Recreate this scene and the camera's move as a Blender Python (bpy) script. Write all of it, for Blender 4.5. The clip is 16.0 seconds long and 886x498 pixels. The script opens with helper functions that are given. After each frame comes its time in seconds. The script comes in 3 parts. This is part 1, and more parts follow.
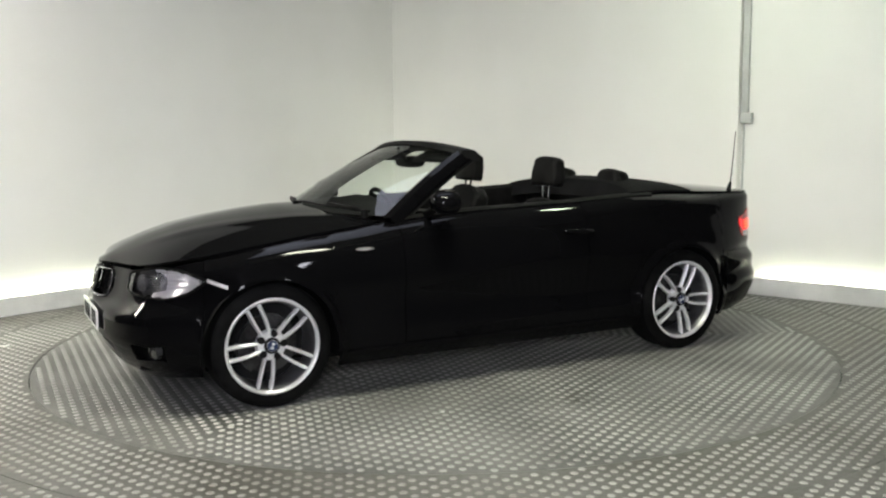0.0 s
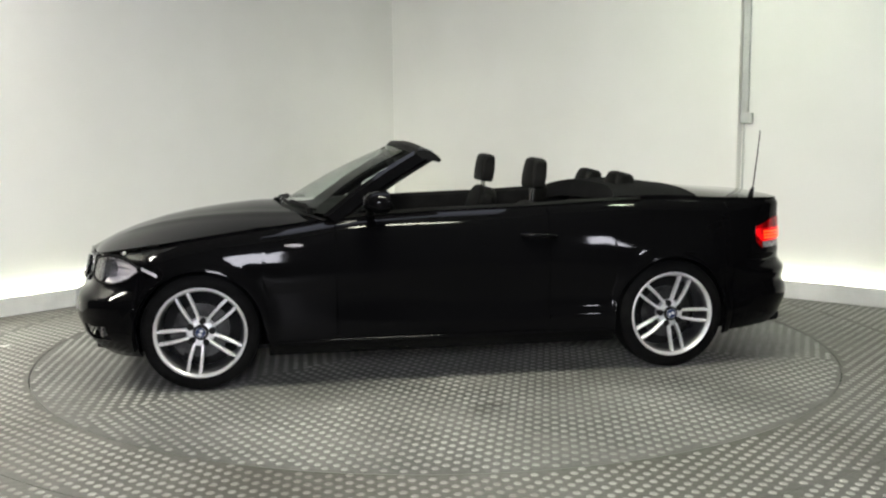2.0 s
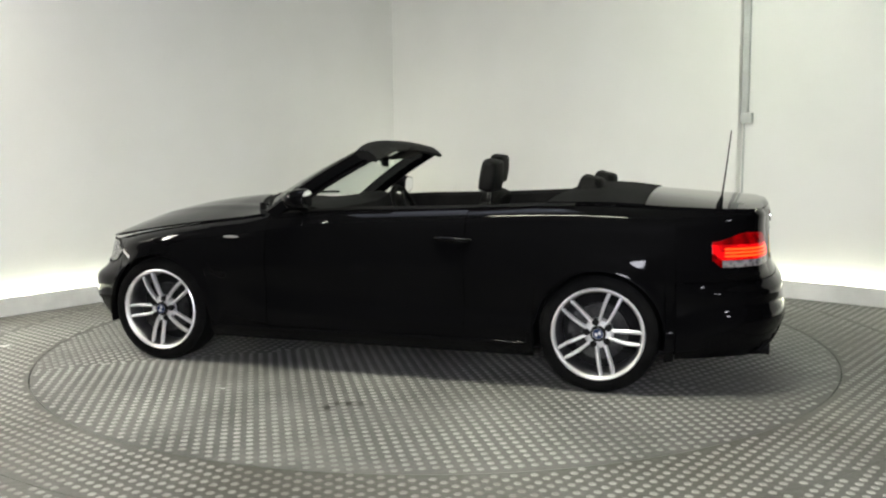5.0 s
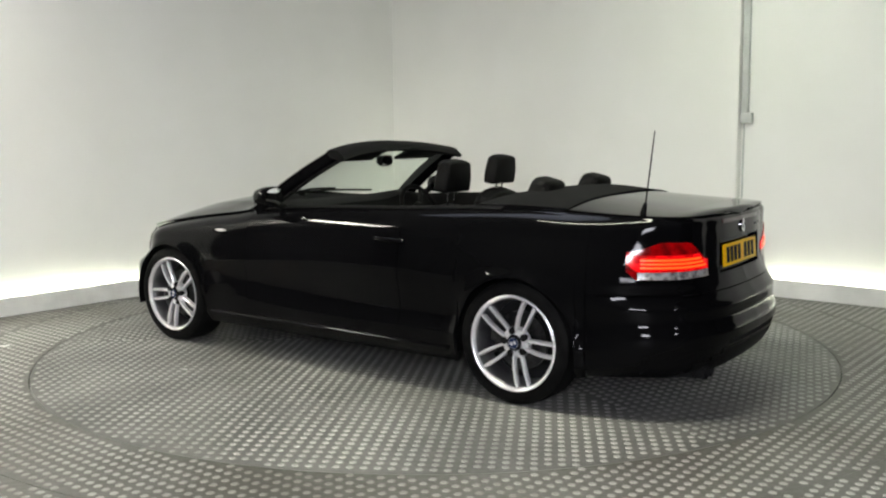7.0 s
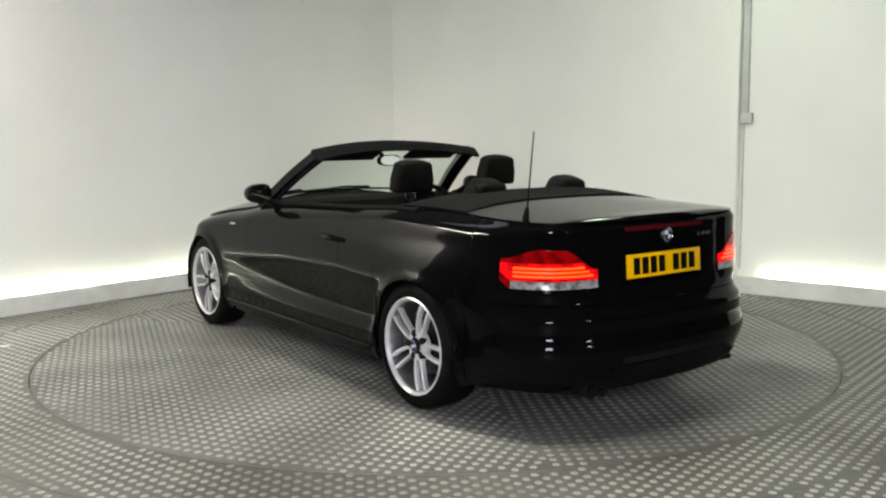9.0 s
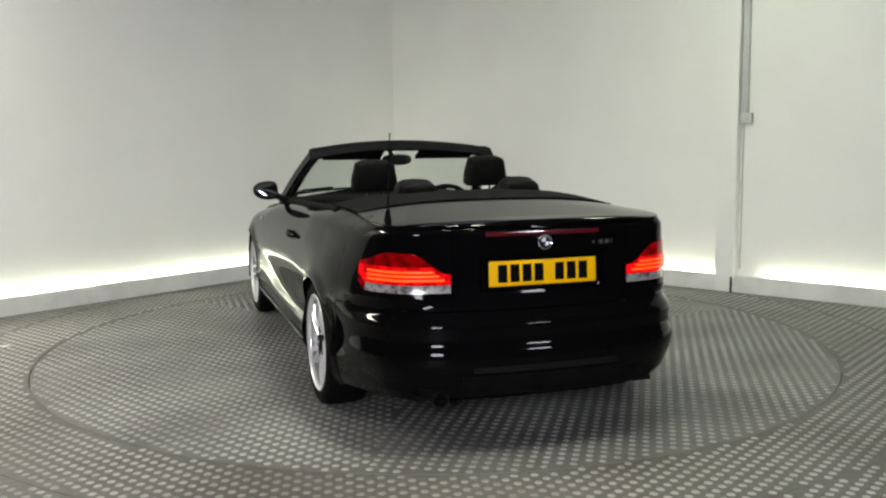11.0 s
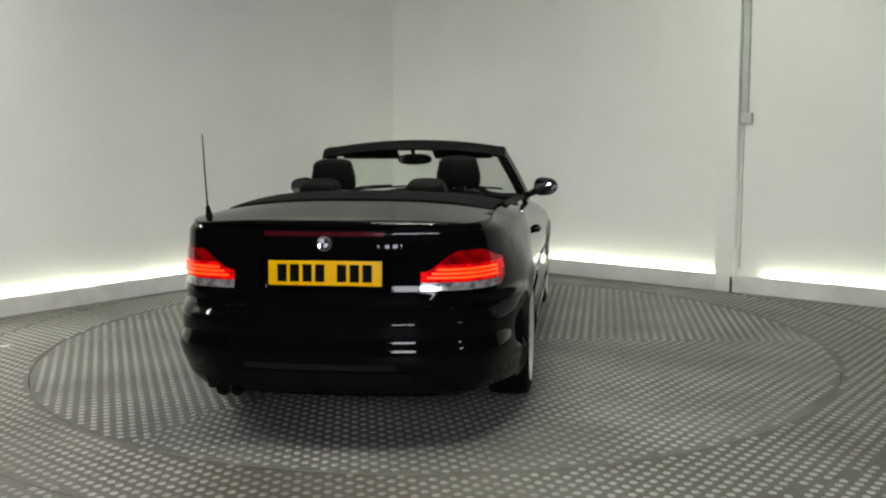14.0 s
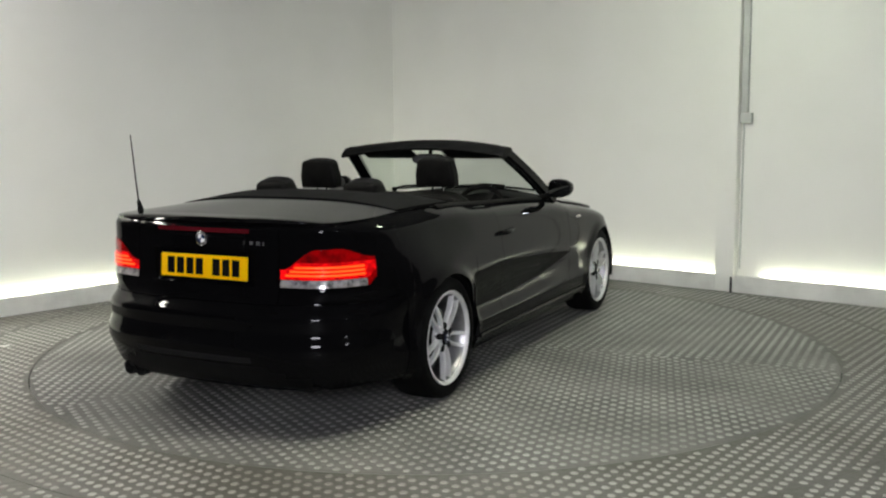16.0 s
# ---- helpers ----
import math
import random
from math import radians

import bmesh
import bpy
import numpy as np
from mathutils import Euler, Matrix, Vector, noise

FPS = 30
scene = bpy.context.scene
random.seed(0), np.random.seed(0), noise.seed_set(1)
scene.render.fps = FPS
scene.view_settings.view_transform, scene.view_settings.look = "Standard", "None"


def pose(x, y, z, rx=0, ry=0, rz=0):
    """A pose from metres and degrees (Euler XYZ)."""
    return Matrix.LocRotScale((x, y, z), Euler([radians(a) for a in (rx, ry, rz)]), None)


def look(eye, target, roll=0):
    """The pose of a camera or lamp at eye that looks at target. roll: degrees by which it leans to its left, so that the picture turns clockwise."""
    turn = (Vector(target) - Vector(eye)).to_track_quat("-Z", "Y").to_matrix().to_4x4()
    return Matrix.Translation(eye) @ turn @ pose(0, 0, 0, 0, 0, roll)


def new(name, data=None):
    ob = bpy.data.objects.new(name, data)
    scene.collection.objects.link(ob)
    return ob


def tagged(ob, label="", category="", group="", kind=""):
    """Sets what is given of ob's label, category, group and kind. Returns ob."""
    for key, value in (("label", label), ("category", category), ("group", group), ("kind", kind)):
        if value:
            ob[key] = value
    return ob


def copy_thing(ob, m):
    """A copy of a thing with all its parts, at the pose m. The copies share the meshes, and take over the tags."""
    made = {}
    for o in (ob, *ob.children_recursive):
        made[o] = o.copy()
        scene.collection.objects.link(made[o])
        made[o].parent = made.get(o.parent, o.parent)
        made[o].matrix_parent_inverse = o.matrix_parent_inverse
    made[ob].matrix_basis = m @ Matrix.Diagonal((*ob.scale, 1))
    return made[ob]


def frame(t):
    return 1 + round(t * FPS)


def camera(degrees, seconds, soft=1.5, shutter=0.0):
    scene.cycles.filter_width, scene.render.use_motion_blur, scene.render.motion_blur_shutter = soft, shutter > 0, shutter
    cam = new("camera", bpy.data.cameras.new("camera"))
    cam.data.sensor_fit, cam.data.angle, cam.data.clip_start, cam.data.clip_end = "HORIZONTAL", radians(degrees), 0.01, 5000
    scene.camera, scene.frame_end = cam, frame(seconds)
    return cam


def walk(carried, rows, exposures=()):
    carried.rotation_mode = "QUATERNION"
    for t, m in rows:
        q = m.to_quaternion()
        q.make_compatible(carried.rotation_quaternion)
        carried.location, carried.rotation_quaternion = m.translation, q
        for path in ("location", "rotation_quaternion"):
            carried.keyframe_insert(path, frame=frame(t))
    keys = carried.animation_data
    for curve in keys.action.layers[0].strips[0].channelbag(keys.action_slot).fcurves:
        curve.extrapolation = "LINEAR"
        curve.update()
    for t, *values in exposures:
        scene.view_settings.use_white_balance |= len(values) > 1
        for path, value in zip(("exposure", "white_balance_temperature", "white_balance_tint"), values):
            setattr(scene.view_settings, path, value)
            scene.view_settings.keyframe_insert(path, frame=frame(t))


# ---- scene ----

---*---

• _Your instructions_
Each line from the line with "of a camera" to the line with "keys = carried.animation_data" is to be echoed exactly; both boundary lines are included, and nothing else is to be output.

• _Answer in full_
    """The pose of a camera or lamp at eye that looks at target. roll: degrees by which it leans to its left, so that the picture turns clockwise."""
    turn = (Vector(target) - Vector(eye)).to_track_quat("-Z", "Y").to_matrix().to_4x4()
    return Matrix.Translation(eye) @ turn @ pose(0, 0, 0, 0, 0, roll)


def new(name, data=None):
    ob = bpy.data.objects.new(name, data)
    scene.collection.objects.link(ob)
    return ob


def tagged(ob, label="", category="", group="", kind=""):
    """Sets what is given of ob's label, category, group and kind. Returns ob."""
    for key, value in (("label", label), ("category", category), ("group", group), ("kind", kind)):
        if value:
            ob[key] = value
    return ob


def copy_thing(ob, m):
    """A copy of a thing with all its parts, at the pose m. The copies share the meshes, and take over the tags."""
    made = {}
    for o in (ob, *ob.children_recursive):
        made[o] = o.copy()
        scene.collection.objects.link(made[o])
        made[o].parent = made.get(o.parent, o.parent)
        made[o].matrix_parent_inverse = o.matrix_parent_inverse
    made[ob].matrix_basis = m @ Matrix.Diagonal((*ob.scale, 1))
    return made[ob]


def frame(t):
    return 1 + round(t * FPS)


def camera(degrees, seconds, soft=1.5, shutter=0.0):
    scene.cycles.filter_width, scene.render.use_motion_blur, scene.render.motion_blur_shutter = soft, shutter > 0, shutter
    cam = new("camera", bpy.data.cameras.new("camera"))
    cam.data.sensor_fit, cam.data.angle, cam.data.clip_start, cam.data.clip_end = "HORIZONTAL", radians(degrees), 0.01, 5000
    scene.camera, scene.frame_end = cam, frame(seconds)
    return cam


def walk(carried, rows, exposures=()):
    carried.rotation_mode = "QUATERNION"
    for t, m in rows:
        q = m.to_quaternion()
        q.make_compatible(carried.rotation_quaternion)
        carried.location, carried.rotation_quaternion = m.translation, q
        for path in ("location", "rotation_quaternion"):
            carried.keyframe_insert(path, frame=frame(t))
    keys = carried.animation_data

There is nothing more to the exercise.